AIM:
Select, from the data, each line where "with" occurs.

INFORMATION SHOWN:
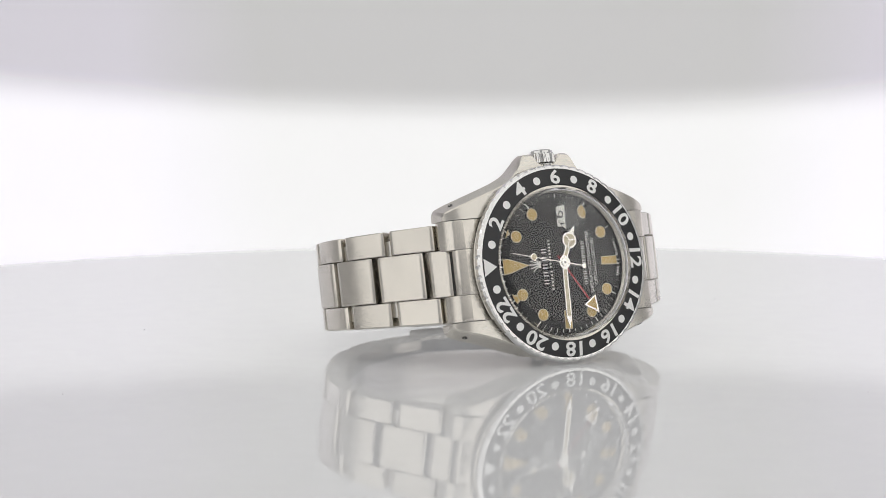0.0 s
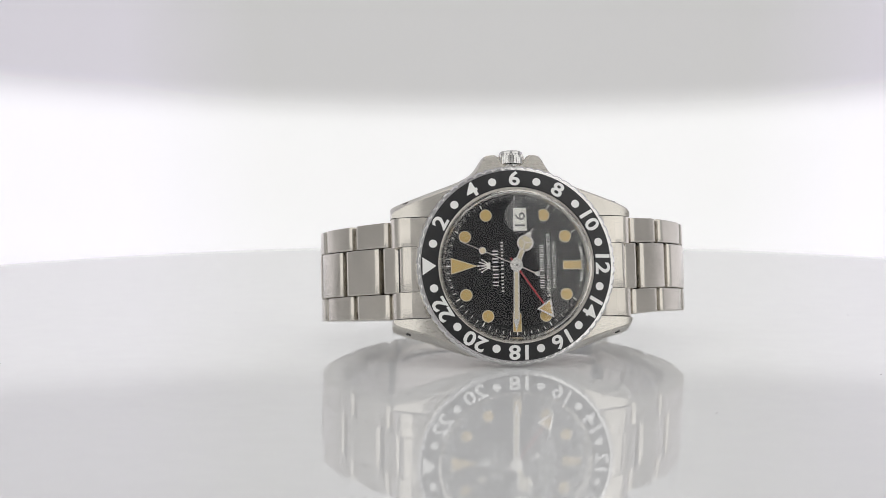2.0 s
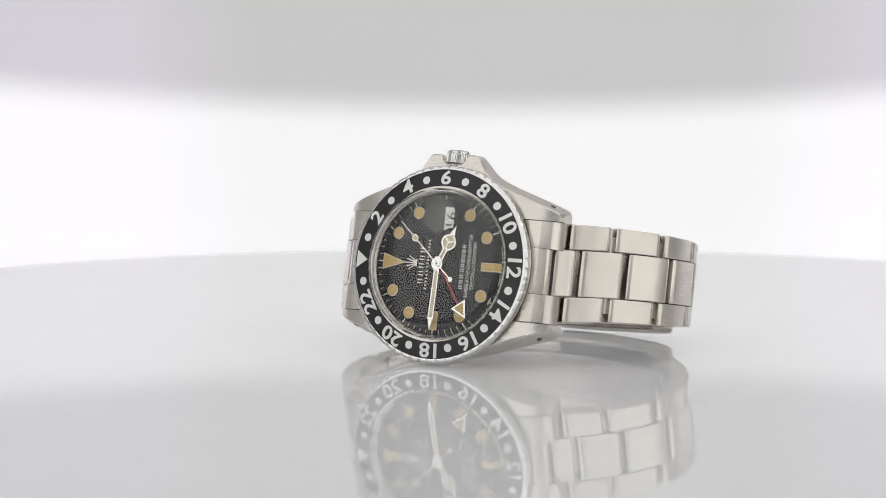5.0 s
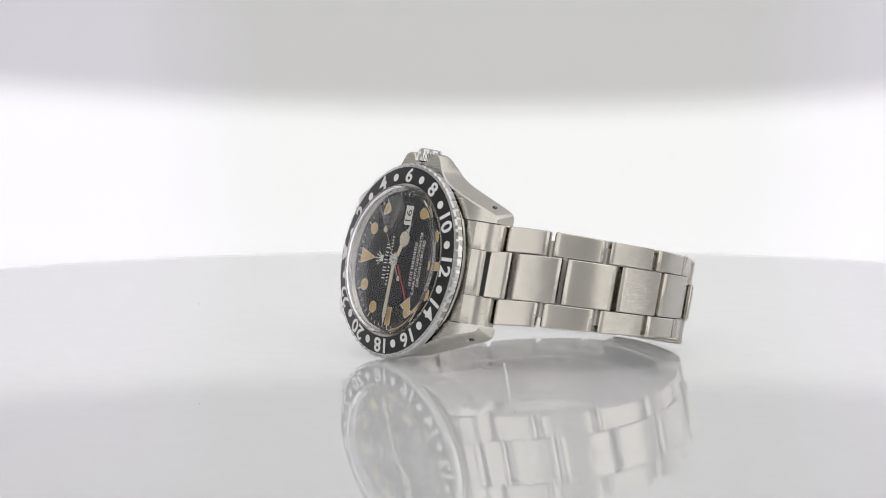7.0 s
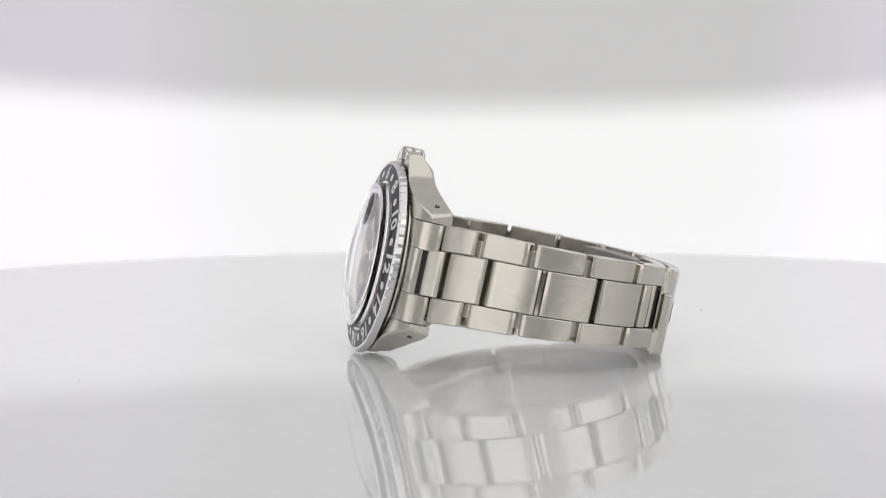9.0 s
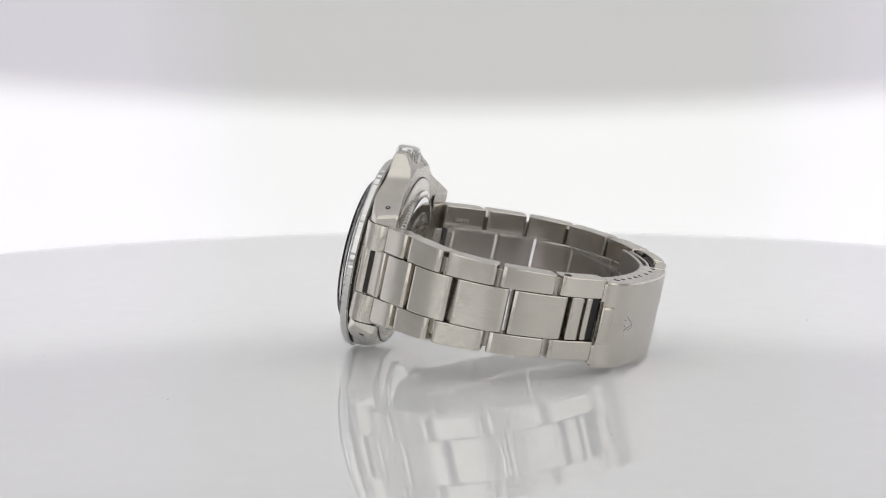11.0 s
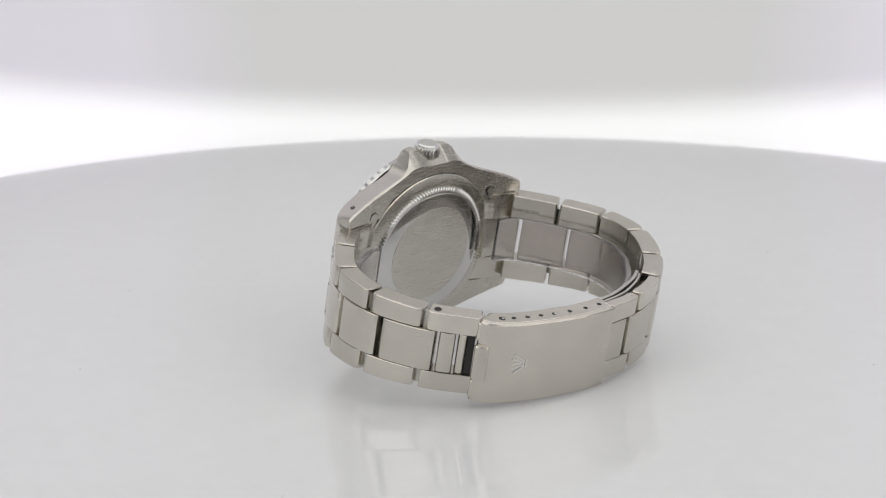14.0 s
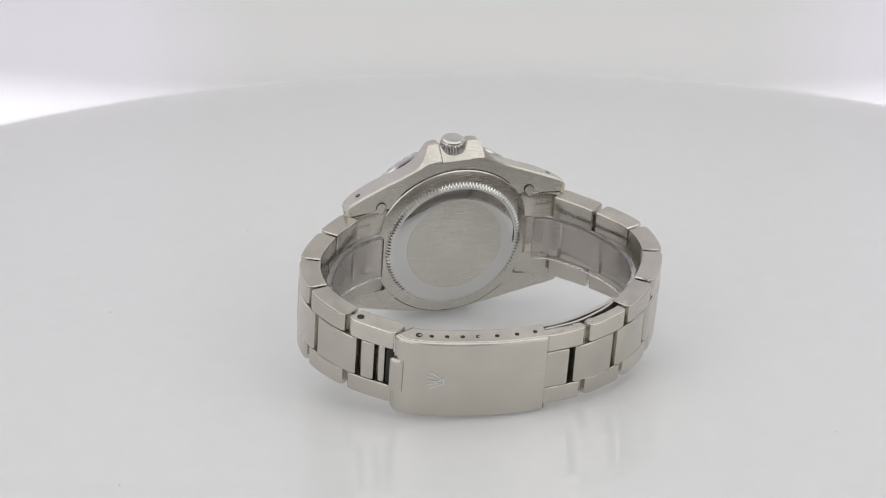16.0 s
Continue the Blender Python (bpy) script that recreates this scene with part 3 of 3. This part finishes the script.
def build_clasp(watch):
    path = Path(CLASP_NODES)
    L = path.length
    low, high = -6.65, 10.5
    cover = part("clasp_cover", bar(path, 0, L, -0.35, 0.65, (low, low), (high, high), 0.45, 16, None, 1.6, 0.4, 1.0), BRUSHED, watch, "smooth brushed steel clasp cover")
    part("clasp_flange", bar(path, 0.3, L - 0.1, 0.4, 4.6, (high - 0.95,) * 2, (high - 0.05,) * 2, 0.25, 16), BRUSHED, cover)
    part("clasp_flange", bar(path, 0.3, L - 0.1, 0.4, 4.6, (low + 0.1,) * 2, (low + 0.95,) * 2, 0.25, 16), BRUSHED, cover)
    # adjustment holes: dark discs on the flange, their shade painted black
    for k, s in enumerate((5.0, 7.7, 10.85, 13.95, 17.0, 20.8, 25.0, 28.8)):
        q = path.point(s, 2.3)
        bm = bmesh.new()
        r = (0.46 if k else 0.66) * MM
        bmesh.ops.create_cone(bm, cap_ends=True, segments=14, radius1=r, radius2=r, depth=0.06 * MM,
                              matrix=Matrix.Translation((q.x * MM, q.y * MM, (high - 0.04) * MM)))
        part("spring_bar_hole_shade", bm, SHADOW, cover, "small dark disc painting the shade in an adjustment hole")
        if k in (0, 4):
            bm = bmesh.new()
            bmesh.ops.create_cone(bm, cap_ends=True, segments=14, radius1=0.34 * MM, radius2=0.3 * MM, depth=0.08 * MM,
                                  matrix=Matrix.Translation(((q.x - 0.2) * MM, (q.y + 0.1) * MM, (high - 0.035) * MM)))
            part("spring_bar_end", bm, POLISHED, cover, "bright end of the spring bar")
    lip = Path([(28.55, 52.5), (28.15, 53.4), (27.45, 54.2), (26.2, 55.15)])
    part("clasp_lip", bar(lip, 0.2, lip.length, 0.0, 1.2, (-1.7, -1.7), (5.7, 5.7), 0.5, 6, None, 0.6, 0.4), BRUSHED, cover, "flip-up lip of the clasp")
    # dark sheet across the mouth paints the shade inside the clasp
    part("clasp_mouth_shade", bar(path, 0.9, 1.6, 0.7, 4.2, (low + 0.9,) * 2, (high - 0.9,) * 2, 0.1, 2), SHADOW, cover, "dark plate painting the shade in the clasp opening")
    part("clasp_cheek", bar(path, -0.25, 1.7, -0.2, 4.0, (6.2,) * 2, (high - 0.5,) * 2, 0.4, 2), BRUSHED, cover, "rounded mouth edge")
    part("clasp_cheek", bar(path, -0.25, 1.7, -0.2, 4.0, (low + 0.5,) * 2, (-2.2,) * 2, 0.4, 2), BRUSHED, cover, "rounded mouth edge")
    # fan emblem in low relief
    bm = bmesh.new()
    s0 = 8.3
    for k in range(-2, 3):
        a = radians(17 * k)
        for r0, r1, wide in ((0.9, 3.6, 0.15), (0.2, 0.6, 0.85)):
            if wide > 0.5 and k:
                continue
            c, s = math.cos(a), math.sin(a)
            ring = []
            for r, w in ((r0, -wide), (r1, -wide), (r1, wide), (r0, wide)):
                z = 1.9 + (r * s + w * c) * 1.0
                q0 = path.point(s0 - (r * c - w * s) + 2.6, -0.34)
                q1 = path.point(s0 - (r * c - w * s) + 2.6, -0.5)
                ring.append((q0, q1, z))
            lo = [bm.verts.new((q.x * MM, q.y * MM, z * MM)) for q, _, z in ring]
            hi = [bm.verts.new((q.x * MM, q.y * MM, z * MM)) for _, q, z in ring]
            bm.faces.new(hi)
            bm.faces.new(lo)
            for i in range(4):
                bm.faces.new((lo[i], lo[(i + 1) % 4], hi[(i + 1) % 4], hi[i]))
    part("clasp_emblem", bm, POLISHED, cover, "stamped fan-shaped emblem")
    # folding blades under the cover
    inner = Path([(24.0, 50.4), (14.0, 53.6), (4.0, 55.2), (-6.0, 54.9), (-15.5, 51.6), (-19.5, 49.2)])
    part("folding_blade", bar(inner, 0, inner.length, 0, 0.8, (-3.0,) * 2, (9.7,) * 2, 0.2, 16), INNER, watch, "thin steel folding blade")
    outer = Path([(-2.0, 56.6), (-9.0, 55.5), (-15.5, 52.7), (-18.5, 50.6)])
    part("folding_blade", bar(outer, 0, outer.length, 0, 0.6, (-4.3,) * 2, (9.9,) * 2, 0.2, 10), INNER, watch, "thin steel folding blade")
    # pin heads on the edge of the links
    left = Path(LEFT_NODES)
    right = Path(RIGHT_NODES)
    for p, s, sd in ((left, left.joints[6] - 1.6, -1), (left, left.joints[5] - 1.4, -1), (left, left.joints[4] - 1.0, -1), (left, left.joints[6] + 2.0, -1)):
        q = p.point(s, 1.75 * sd)
        bm = bmesh.new()
        bmesh.ops.create_cone(bm, cap_ends=True, segments=18, radius1=0.66 * MM, radius2=0.6 * MM, depth=0.16 * MM,
                              matrix=Matrix.Translation((q.x * MM, q.y * MM, (widths(p, s, sd)[1] + 0.03) * MM)))
        part("pin_head", bm, BRUSHED, watch)
    q = right.point(right.joints[4] + 2.2, 1.75)
    # screw hole shown by a black disc that paints its shade
    bm = bmesh.new()
    bmesh.ops.create_cone(bm, cap_ends=True, segments=18, radius1=0.72 * MM, radius2=0.72 * MM, depth=0.1 * MM,
                          matrix=Matrix.Translation((q.x * MM, q.y * MM, (widths(right, right.joints[4] + 2.2, 1)[1] + 0.015) * MM)))
    part("screw_hole_shade", bm, SHADOW, watch, "dark disc painting the shade in a link screw hole")


SLEEVE_NODES = [(16.6, 10.6), (20.5, 11.6), (27.2, 15.8), (32.4, 24.0), (33.6, 33.5), (30.6, 41.5), (24.6, 47.2), (12.0, 51.4), (0.0, 52.9), (-10.0, 51.6),
                (-19.0, 47.5), (-26.0, 41.5), (-30.2, 34.5), (-30.2, 26.5), (-26.0, 18.0), (-20.5, 12.0), (-16.6, 10.7)]


def build_watch():
    watch = tagged(new("wristwatch"), "steel wristwatch with black dial and bezel lying on its side", "watch")
    build_case(watch)
    build_crown(watch)
    build_bezel(watch)
    build_dial(watch)
    sec = build_hands(watch)
    build_crystal(watch)
    build_bracelet(watch)
    build_clasp(watch)
    liner = tagged(new("bracelet_liner"), "clear plastic strip coiled inside the watch bracelet", "plastic strip")
    path = Path(SLEEVE_NODES)
    st = part("plastic_strip", bar(path, 0, path.length, 0, 1.3, (-4.2,) * 2, (5.6,) * 2, 0.35, 90), SLEEVE, liner)
    st.visible_shadow = False
    return watch, sec, liner


turntable = build_turntable()
backdrop = build_backdrop()
wristwatch, seconds_hand, liner = build_watch()
REST = Matrix.Translation((2.51 * MM, -24.47 * MM, 19.62 * MM)) @ Matrix.Rotation(radians(1.15), 4, "Z") @ Matrix.Rotation(radians(-12.4), 4, "X") @ Matrix.Rotation(radians(0.23), 4, "Y")


def motions():
    steps = [0.5 * k for k in range(33)]
    walk(turntable, [(t, Matrix.Rotation(radians(table_turn(t)), 4, "Z")) for t in steps])
    walk(wristwatch, [(t, Matrix.Rotation(radians(table_turn(t)), 4, "Z") @ REST) for t in steps])
    walk(liner, [(t, Matrix.Rotation(radians(table_turn(t)), 4, "Z") @ REST) for t in steps])
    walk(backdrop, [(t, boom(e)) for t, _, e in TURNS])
    walk(seconds_hand, [(t, Matrix.Rotation(radians(-(168.5 - 6.0 * t)), 4, "Y")) for t in range(17)])


motions()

RESPONSE TO THIS EXERCISE:
Continue the Blender Python (bpy) script that recreates this scene with part 3 of 3. This part finishes the script.
    watch = tagged(new("wristwatch"), "steel wristwatch with black dial and bezel lying on its side", "watch")